Mais il existe également une composante variable pour chaque abonnement en fonction de la quantité de données consommées :

  • 1,75 g CO2 eq pour 1 Go consommé via une connexion fixe
  • 12,3 g CO2 eq pour 1 Go consommé via une connexion mobile

Comme l’abonné fixe moyen consomme 2 290 Go et l’abonné mobile moyen 141 Go, cela donne un total de :

  • 54,1 kg CO2 eq pour un abonnement fixe moyen
  • 7,5 kg CO2 eq pour un abonnement mobile moyen

Chose étonnante, il semble donc qu’il soit intéressant d’un point de vue environnemental de délaisser totalement notre réseau fixe pour tout faire fonctionner sur le réseau mobile.

En effet, un abonnement mobile avec une consommation fixe (2 290 Go) possède une empreinte carbone de 33,9 kg CO2 eq ce qui est moins que l’abonnement fixe moyen.

Cependant, les auteurs de l’étude avertissent que la part abonnement du réseau fixe peut être gonflée par des travaux de sur-dimensionnement du réseau pour anticiper les futurs abonnements et usages.

Dans le monde

Par abonnement

Pour le moment, nous nous sommes concentrés sur le rapport de l’ADEME sur le réseau français. Les autrices et auteurs du rapport GreenIT.fr sur les impacts mondiaux se sont basés sur ce rapport mais en extrapolant les résultats, notamment pour s’adapter au mix électrique mondial.

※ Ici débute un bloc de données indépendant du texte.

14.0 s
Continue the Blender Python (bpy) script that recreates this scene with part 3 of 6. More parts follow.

Ainsi pour l’empreinte carbone du réseau à l’échelle mondiale :

  Réseau Fixe Réseau mobile
Empreinte carbone fixe d’un abonnement (en kg CO2 eq) 94,3 18,4
Impact par Go consommé (en g CO2 eq ) 5,6 87,8
Données moyennes consommées par abonnement (en Go) 3 002 214
Empreinte moyenne d’un abonnement (en kg CO2 eq) 111 34

Sans surprise le mix électrique français permet d’avoir un impact moindre. Par contre, je suis étonné de voir la moyenne mondiale de données consommée supérieure à la moyenne française.

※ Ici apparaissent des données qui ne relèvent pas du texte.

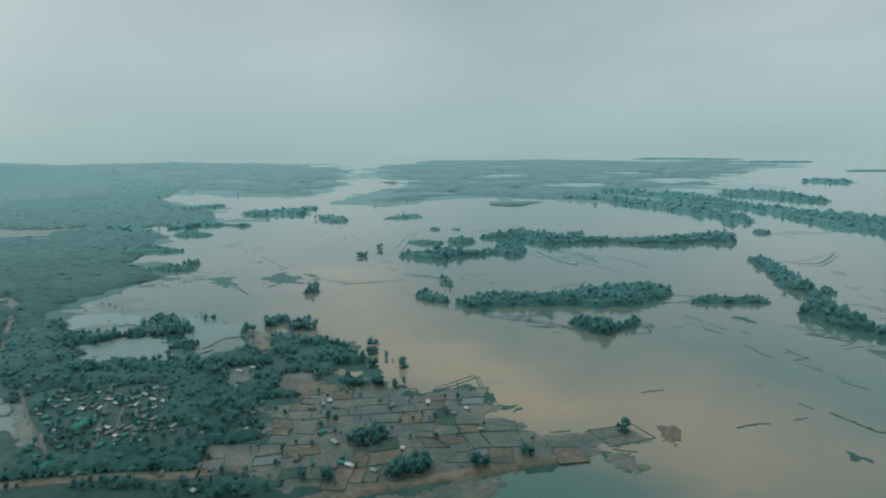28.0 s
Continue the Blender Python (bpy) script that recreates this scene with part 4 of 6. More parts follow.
LAND_EAST = [(137, 731), (161, 695), (186, 708), (254, 743), (335, 820), (466, 1038), (523, 1080), (598, 1010), (572, 817), (600, 595), (550.4, 394.4), (242.1, 148.7), (31.0, 146.5), (52.8, 261.9), (65.4, 318.8), (78.3, 382.1), (101.5, 504.1)]
LAND_WEST = [(-271.8, -108.9), (-274.4, -115.8), (-278.2, -136.1), (-285.5, -158.2), (-309.0, -173.8), (-311.6, -186.1), (-301.4, -195.5), (-296.8, -220.8), (-304.5, -248.5), (-307.5, -269.7), (-330.5, -261.9), (-354.3, -288.2), (-348.2, -304.4), (-357.7, -344.0), (-341.5, -367.1), (-320.6, -375.2), (-289.6, -357.4), (-268.1, -371.9), (-278.0, -423.6), (-269.0, -458.7), (-252.0, -497.3), (-258.4, -488.0), (-303.2, -584.0), (-371, -625), (-438, -622), (-466, -740), (-625, -886), (-661, -1048), (-785, -967), (-921, -1152), (-1032, -1486), (-1515, -1959), (-1843, -2911), (-1584, -3854), (-294, -4691), (1068, -4227), (869, -1313), (182.7, -189.0), (-83.2, -134.8), (-166.7, -123.6), (-212.1, -132.7), (-232.1, -133.1), (-267.3, -109.9)]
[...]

Ce poids plus lourd de l’utilisation et donc du Go consommé vient changer la donne par rapport à la France. Par exemple, un abonnement mobile avec une consommation identique à la consommation fixe aurait un impact supérieur à un abonnement fixe (282 kg CO2 eq).

Au total

Au total dans le monde, le réseau a une empreinte carbone de 428 millions de tonnes de CO2 eq dont 39 % sont issus du réseau fixe et 61 % du réseau mobile (tendance inversée par rapport à la France)

Cela constitue :

  • 23 % de l’impact du numérique mondial
  • 6,3 % de la limite planétaire

Par contre, le réseau possède un impact plus limité sur les ressources minérales et métaux :

  • 15 % de l’impact du numérique mondial
  • 2,9 % de la limite planétaire

Les bons réflexes

Choix de la box internet

On constate que l’essentiel de l’impact environnemental du réseau fixe se situe au nombre de raccordements. Il convient donc de questionner l’intérêt de relier son logement au réseau. Dans beaucoup de cas, il semble qu’une box 4G-5G soit plus intéressante d’un point de vue environnemental.

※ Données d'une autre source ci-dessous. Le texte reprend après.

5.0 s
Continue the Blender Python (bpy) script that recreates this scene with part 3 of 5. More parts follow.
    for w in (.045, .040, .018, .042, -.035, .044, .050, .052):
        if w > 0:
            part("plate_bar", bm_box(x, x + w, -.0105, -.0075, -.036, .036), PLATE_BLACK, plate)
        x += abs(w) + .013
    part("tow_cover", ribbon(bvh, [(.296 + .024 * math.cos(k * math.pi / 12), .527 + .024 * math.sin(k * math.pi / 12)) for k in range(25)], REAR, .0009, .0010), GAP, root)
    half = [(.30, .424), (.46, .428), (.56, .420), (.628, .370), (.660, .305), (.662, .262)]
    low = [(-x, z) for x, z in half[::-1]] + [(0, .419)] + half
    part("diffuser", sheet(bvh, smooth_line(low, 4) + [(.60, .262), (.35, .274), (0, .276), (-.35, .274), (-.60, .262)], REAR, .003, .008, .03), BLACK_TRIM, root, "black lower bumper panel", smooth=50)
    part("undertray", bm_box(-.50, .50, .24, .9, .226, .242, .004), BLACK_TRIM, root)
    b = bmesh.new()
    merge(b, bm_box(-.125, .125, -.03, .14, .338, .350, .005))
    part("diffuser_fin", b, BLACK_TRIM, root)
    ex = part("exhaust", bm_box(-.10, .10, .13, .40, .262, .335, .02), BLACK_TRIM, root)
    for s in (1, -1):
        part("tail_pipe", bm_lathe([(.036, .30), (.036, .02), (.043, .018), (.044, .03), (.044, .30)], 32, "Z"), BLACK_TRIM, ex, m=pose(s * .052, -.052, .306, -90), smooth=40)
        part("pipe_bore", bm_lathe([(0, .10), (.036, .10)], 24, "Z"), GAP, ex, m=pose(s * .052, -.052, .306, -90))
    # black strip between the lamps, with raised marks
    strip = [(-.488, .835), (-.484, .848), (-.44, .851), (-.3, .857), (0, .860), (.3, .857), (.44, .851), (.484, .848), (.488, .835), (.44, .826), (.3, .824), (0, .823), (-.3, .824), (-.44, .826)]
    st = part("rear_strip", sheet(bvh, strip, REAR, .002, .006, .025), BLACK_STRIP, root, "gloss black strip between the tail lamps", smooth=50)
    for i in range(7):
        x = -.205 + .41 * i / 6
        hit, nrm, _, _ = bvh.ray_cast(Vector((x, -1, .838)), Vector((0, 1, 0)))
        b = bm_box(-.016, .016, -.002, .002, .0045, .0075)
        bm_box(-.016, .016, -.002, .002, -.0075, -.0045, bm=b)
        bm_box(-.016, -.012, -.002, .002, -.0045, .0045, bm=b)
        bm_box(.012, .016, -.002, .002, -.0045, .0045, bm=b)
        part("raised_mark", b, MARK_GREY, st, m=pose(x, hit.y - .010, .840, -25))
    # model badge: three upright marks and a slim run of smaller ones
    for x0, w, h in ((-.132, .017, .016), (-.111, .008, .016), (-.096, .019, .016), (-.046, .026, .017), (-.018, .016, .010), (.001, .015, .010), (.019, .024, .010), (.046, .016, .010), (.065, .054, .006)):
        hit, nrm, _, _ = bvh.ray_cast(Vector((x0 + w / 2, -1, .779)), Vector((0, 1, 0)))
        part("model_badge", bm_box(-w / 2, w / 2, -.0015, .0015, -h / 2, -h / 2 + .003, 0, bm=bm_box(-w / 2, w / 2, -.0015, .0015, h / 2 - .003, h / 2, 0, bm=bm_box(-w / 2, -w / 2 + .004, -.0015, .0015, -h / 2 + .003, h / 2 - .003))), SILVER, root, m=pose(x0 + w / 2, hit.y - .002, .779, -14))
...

L’ensemble des opérateurs proposent ce service avec un débit pouvant dépasser 1 Gb/s (la fibre varie en 0.6 et 8 Gb/s). Un abonnement box 5G coûte entre 40€ et 50€ / mois ce qui est un peu plus cher qu’un abonnement fibre classique.

Attention, la box 5G n’a de sens que si votre logement n’est pas encore raccordé au cœur du réseau !

Privilégier le réseau fixe

Ensuite, il convient d’avoir les bons réflexes pour limiter sa consommation de données mobiles. Lorsque vous avez le choix, il est important de passer par un réseau fixe (qui inclut le Wifi). La consommation d’un Go via une connexion fixe a une empreinte carbone 7 fois inférieure par rapport à une connexion mobile. Tous les téléchargements qui peuvent être faits de manière asynchrone doivent passer par le réseau fixe :

  • Mises à jour d’applications
  • Sauvegardes
  • Téléchargements de vidéo (avant un trajet en train par exemple)

En parlant de train, lorsque vous êtes dans le train, même si vous vous connectez au réseau wifi proposé, vous êtes bien sur un réseau mobile (un peu comme avec une box 5G)

Questionner ses usages

Enfin, il y a aussi la possibilité de remettre en question ses usages. En transport, un bon livre permet de s’évader avec un impact environnemental limité.

Quitte à passer à la médiathèque pour choisir votre livre, vous y trouverez probablement une belle offre de films en DVD (qui ne nécessitent pas de réseau internet pour fonctionner).